И была среди юных артистов Маргаритка — она выглядывала из-за декораций, дрожала от страха, слезы катились у нее по щекам.

Руководительница придерживала ее за плечо:

— Ну ничего! Ничего, милая! Ты же самая старшая в этом танце, тебе нельзя волноваться!

А может быть, именно потому, что Маргаритка так боялась, зрители так поверили ей, поверили, будто над головой у нее вьется злой ястреб. И когда, дрожа от испуга, взмахивая ручонками, она исполнила коротенький танец и позвала: «Цып-цып-цып! Цып-цып-цып!», а другие девочки, совсем еще малютки, в желтых платьицах и красных туфельках, сбежались к ней на зов, окружили ее тесно-тесно, — зрители восторженно ее приветствовали.

Она же не могла уйти со сцены. Снова, снова танцевала, отгоняла прочь воображаемого ястреба, страшась его и в то же время против него восставая, а созвав своих цыплят, торжествовала. Ей кричали из зала, ей улыбались, для нее одной смеялись и ликовали.

Каждое лицо, которое она видела в рядах, излучало разноцветные круги — тоже для нее, и восторг приходил к ней таким сильным, каким совсем недавно был страх, — еще сильнее…

В ярко-желтом свете электрических ламп она как будто таяла, она стала ощущать сильный, волнующий аромат света, так что спустя уже много лет была убеждена, будто существует «желтый запах», головокружительно сильный, дурманящий.

Ночь после этого не спала. Лежала с открытыми глазами в своей кроватке, а с нею повторялось и повторялось все сначала. Что это было такое, что с ней происходило? Как называется? Названия всему этому она опять не могла дать, лежала в темноте и шептала: «Цып-цып-цып! Цып-цып-цып!»

Если бы тогда она сумела найти слова, она сказала бы этими словами: «Сегодня я покорила взрослых!»

Она не рассуждала таким образом, не умея еще задавать вопросы самой себе и отвечать на эти вопросы, но убеждение в том, что если страстно желаешь, желаешь до страдания, то рано или поздно желание сбудется, — такое убеждение, такую радость своей победы она пережила сполна.

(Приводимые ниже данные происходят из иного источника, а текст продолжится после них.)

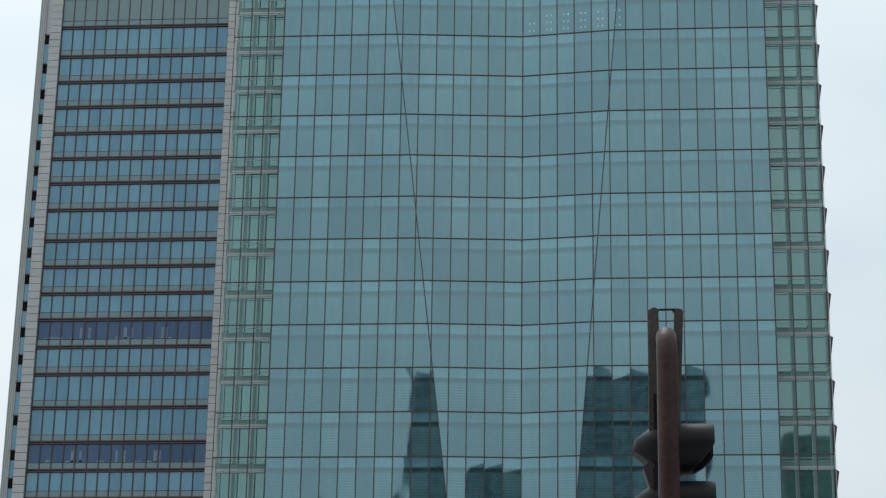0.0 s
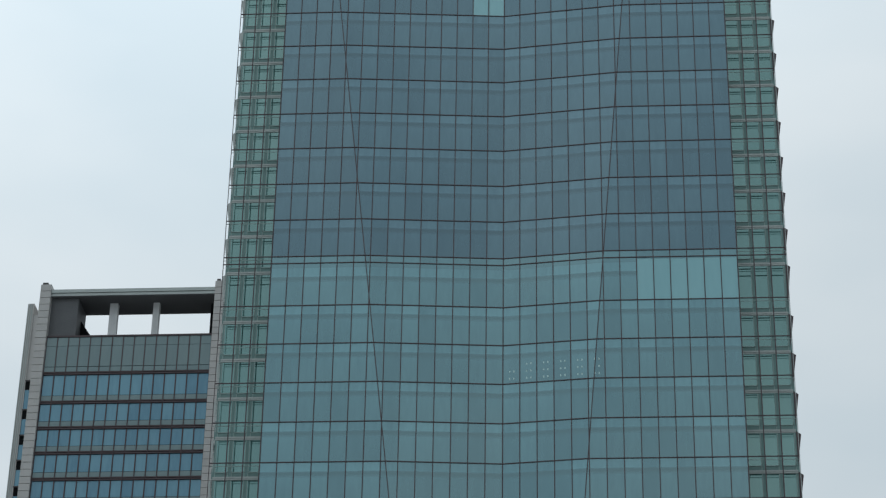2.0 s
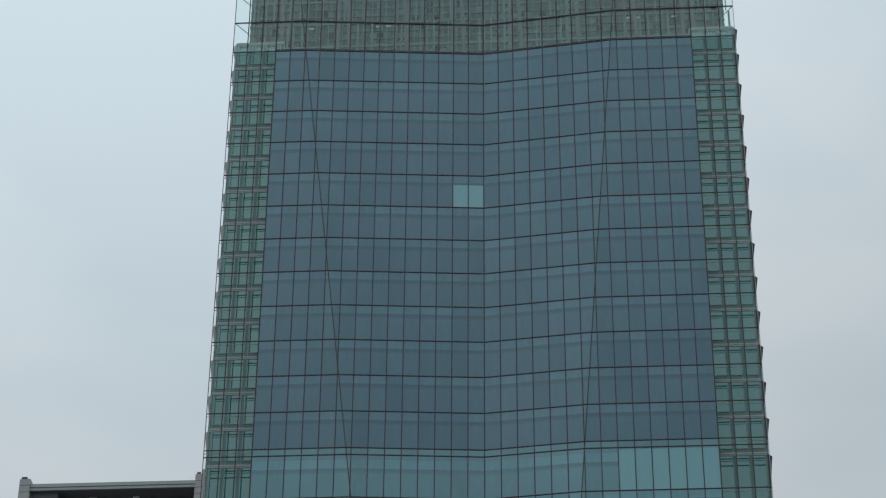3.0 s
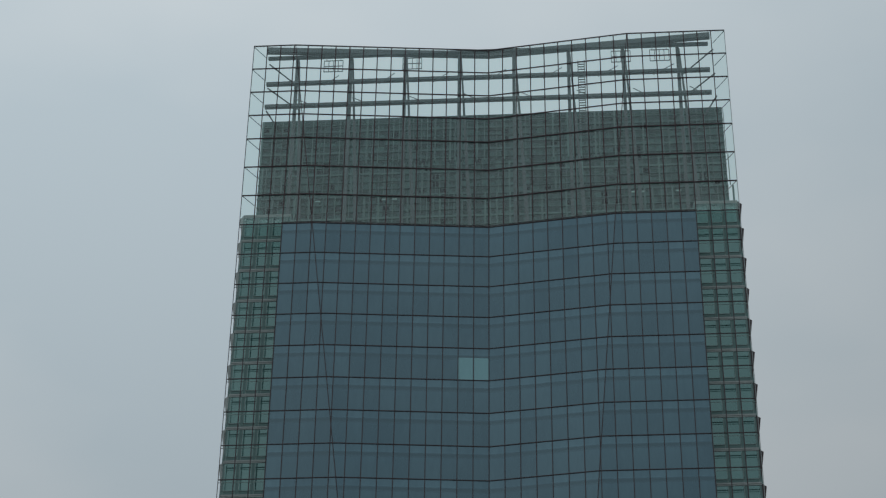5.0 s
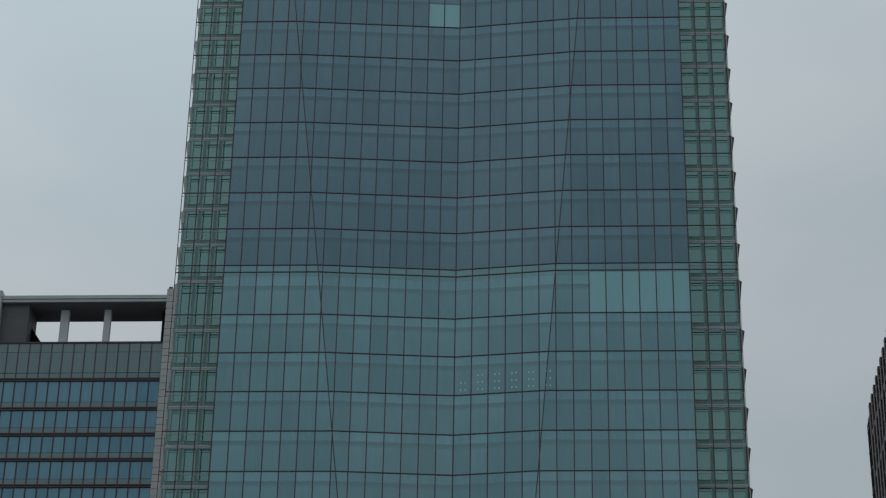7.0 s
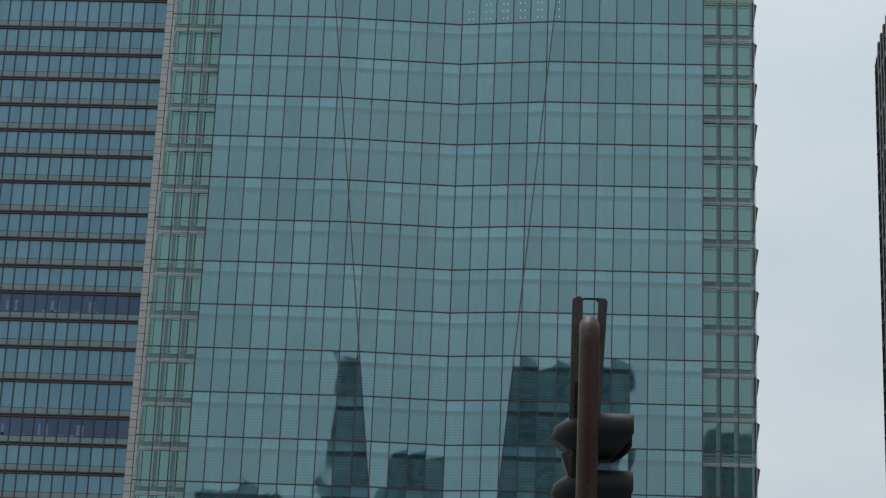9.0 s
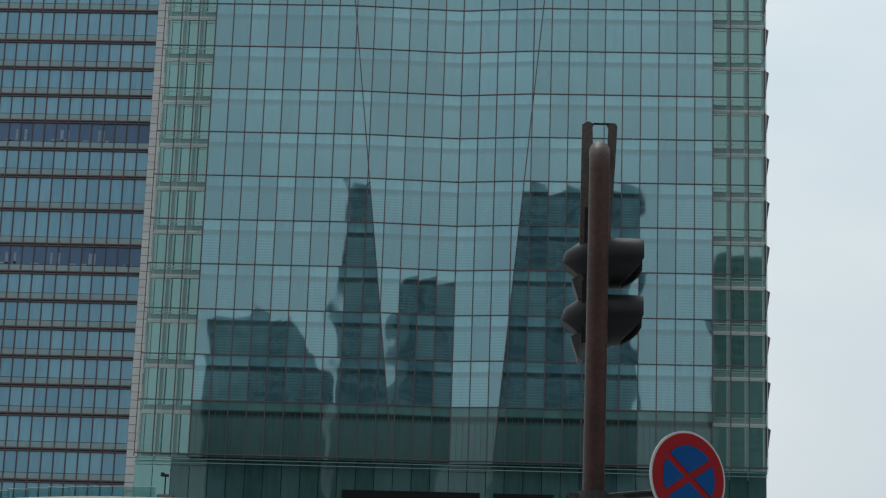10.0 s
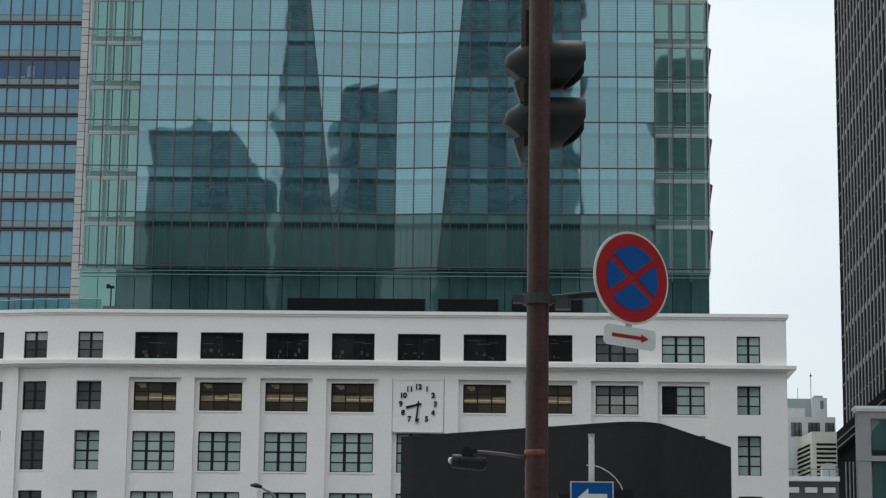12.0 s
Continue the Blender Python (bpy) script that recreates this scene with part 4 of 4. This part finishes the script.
rt = thing("dark_tower", "dark office tower with close vertical fins", "tower", (58, RY, 0))
Q0, Q1 = Vector((55.75, 375.0, 0)), Vector((54.9, 321.0, 0))
U = (Q1 - Q0).normalized()
W = Vector((-U.y, U.x, 0))
W = W if W.x > 0 else -W
RTOP, RBOT, STRIP = 177.5, 44.8, 7.0


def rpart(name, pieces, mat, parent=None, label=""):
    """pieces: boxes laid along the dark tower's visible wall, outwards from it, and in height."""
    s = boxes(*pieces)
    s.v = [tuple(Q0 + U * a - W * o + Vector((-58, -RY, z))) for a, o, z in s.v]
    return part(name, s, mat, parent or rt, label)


L = (Q1 - Q0).length
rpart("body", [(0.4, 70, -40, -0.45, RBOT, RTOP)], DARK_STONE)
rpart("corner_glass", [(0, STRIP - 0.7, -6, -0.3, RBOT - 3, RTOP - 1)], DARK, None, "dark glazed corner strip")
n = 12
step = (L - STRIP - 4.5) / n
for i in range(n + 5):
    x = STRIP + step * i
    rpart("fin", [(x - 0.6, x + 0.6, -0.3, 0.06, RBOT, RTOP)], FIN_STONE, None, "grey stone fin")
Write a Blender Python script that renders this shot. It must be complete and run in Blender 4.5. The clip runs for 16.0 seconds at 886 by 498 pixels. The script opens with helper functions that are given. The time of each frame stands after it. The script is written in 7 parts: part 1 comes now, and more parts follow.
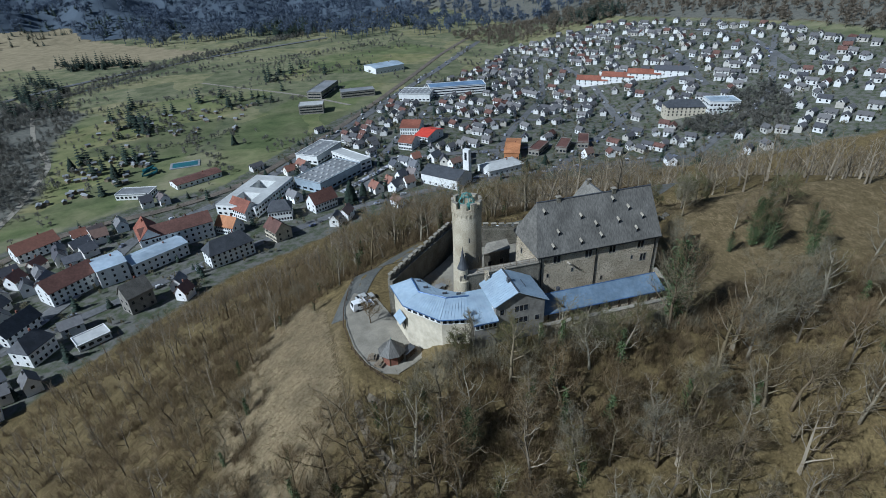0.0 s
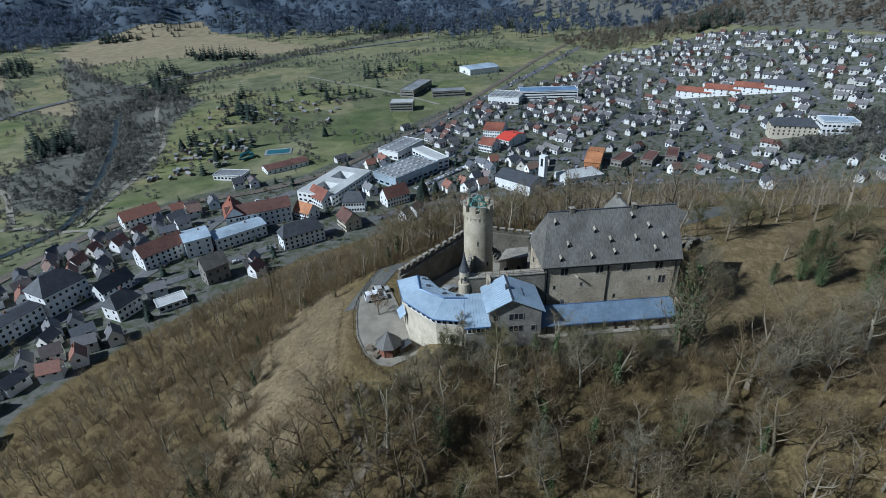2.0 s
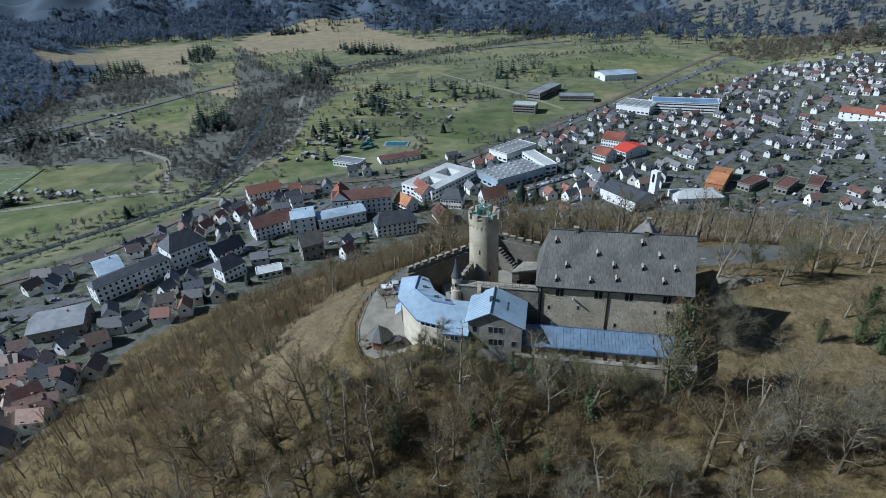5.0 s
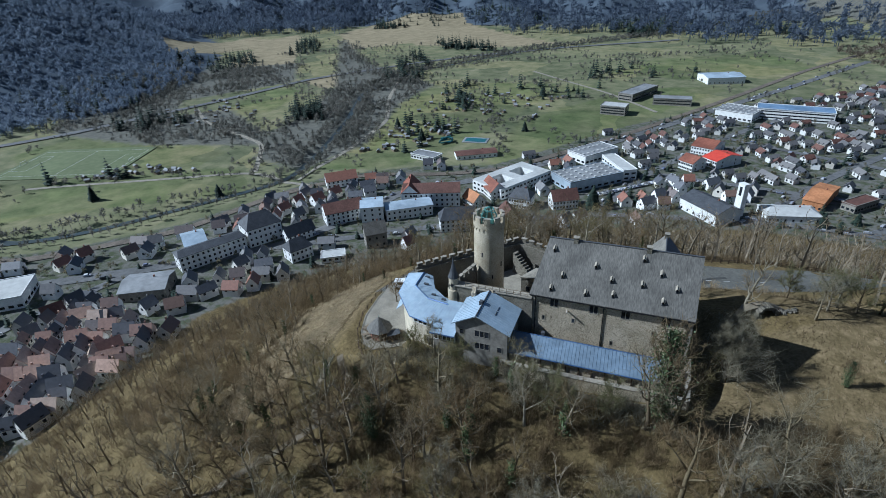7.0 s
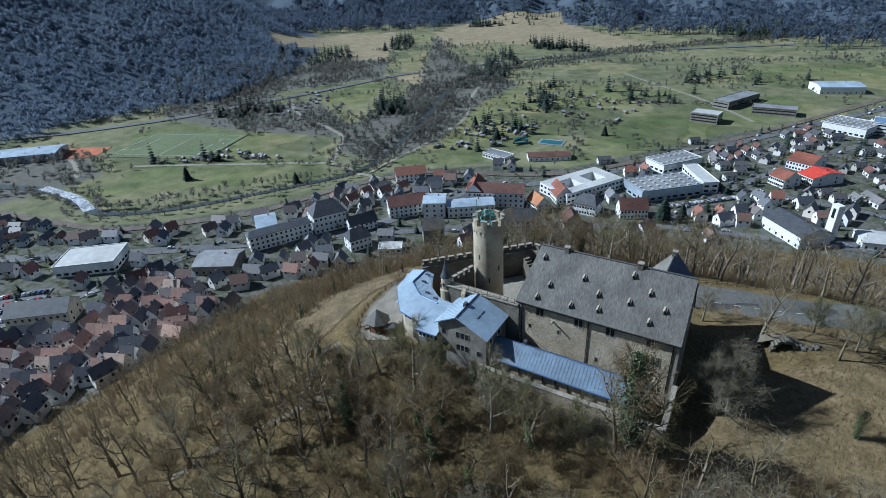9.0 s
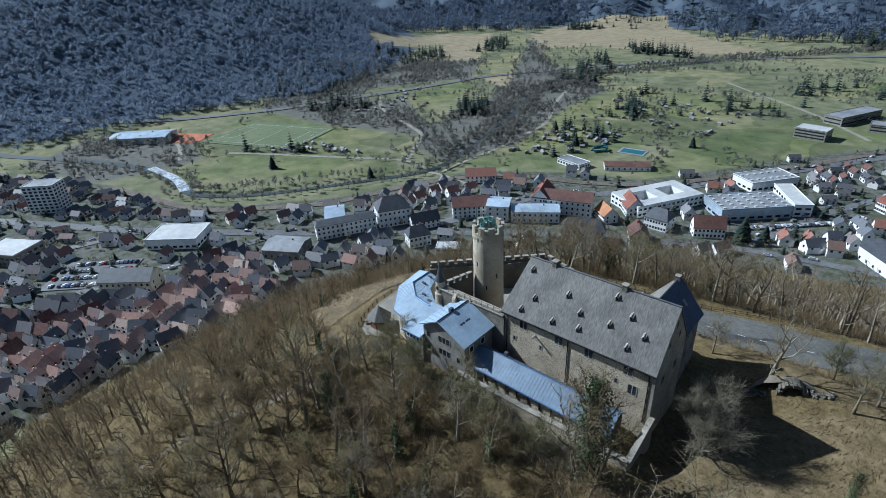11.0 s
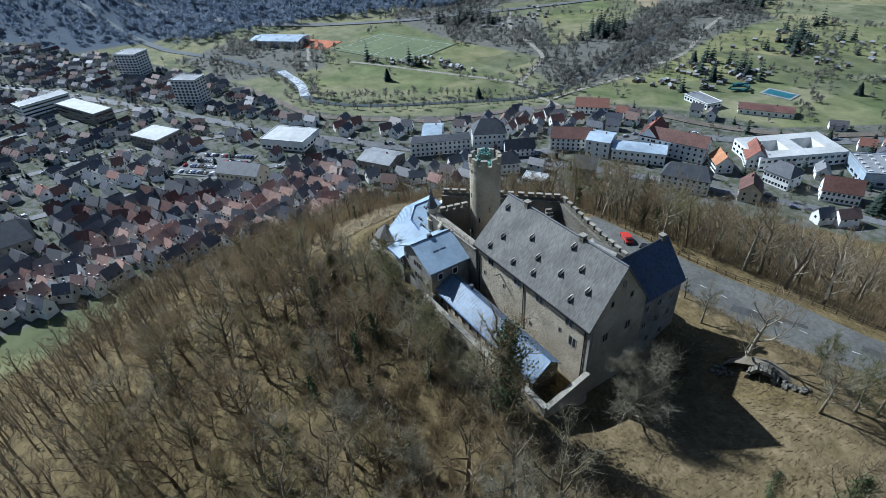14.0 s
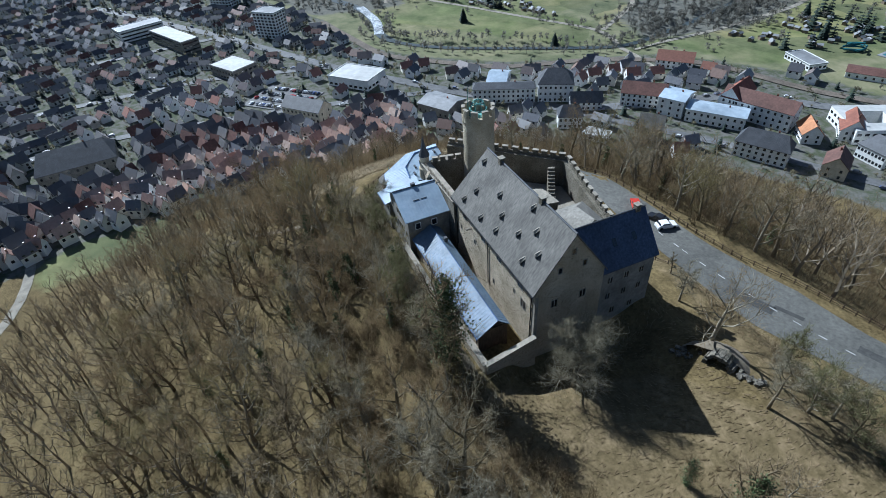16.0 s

Лишь годы спустя она назвала это словами, сказав себе: «Буду подчинять себе других, ничего больше я так не желаю, ни из-за чего так не живу, как из-за этого желания!»

Она училась хорошо: нужно было завоевать признание учителей.

Отец — инженер-строитель, всегда очень занятый, нервный, и мать — полная вздорная красавица, в прошлом наблюдательница метеорологической станции, не чаяли в ней души и почти всегда были между собой в ссоре, а она ссорила их еще больше.

Ей было и стыдно перед ними до слез, но их так заманчиво-легко было столкнуть друг с другом — глупых взрослых!

Классе в седьмом ее полюбил мальчуган, рыженький, веснушчатый. Он появлялся в школьной ограде, перелезая через забор, — так она велела.

Потом она приказала ему прыгать с этого забора, и он прыгал и вывихнул ногу.

Она горько плакала, казнилась, в воображении обливая слезами веснушки своего героя, но когда герой вернулся в школу, снова велела ему прыгать. Тогда заплакал он, а у нее в тот же миг возникло к нему чувство презрения, даже ненависти.

Позже это желание подчинять никому не приносило столько несчастья, как ей самой. Она томилась, изнывала.

Поступила в горный институт, там были почти одни мальчишки, — она мечтала покорять их. Но когда в студенческом общежитии гремели песни, в разгар веселья нередко тускнела, грусть на нее нападала отчаянная.

Над кем-то ей нужно было проявить свое превосходство, и чтобы это было очевидно для всех, чтобы кто-то — при всех — не спускал с нее глаз, чтобы кто-то если уединялся с ней, так обязательно для того, чтобы изливать ей свою душу.

Достаточно было, чтобы ничего это не было, — и она вся сникала.

С возрастом она хорошела, а ей то и дело казалось, будто детское ее обаяние обладало какими-то необычайными свойствами, теперь утерянными. Главное, его не нужно было скрывать в детстве ни от кого, теперь же у него появился противник. Этим противником были «все».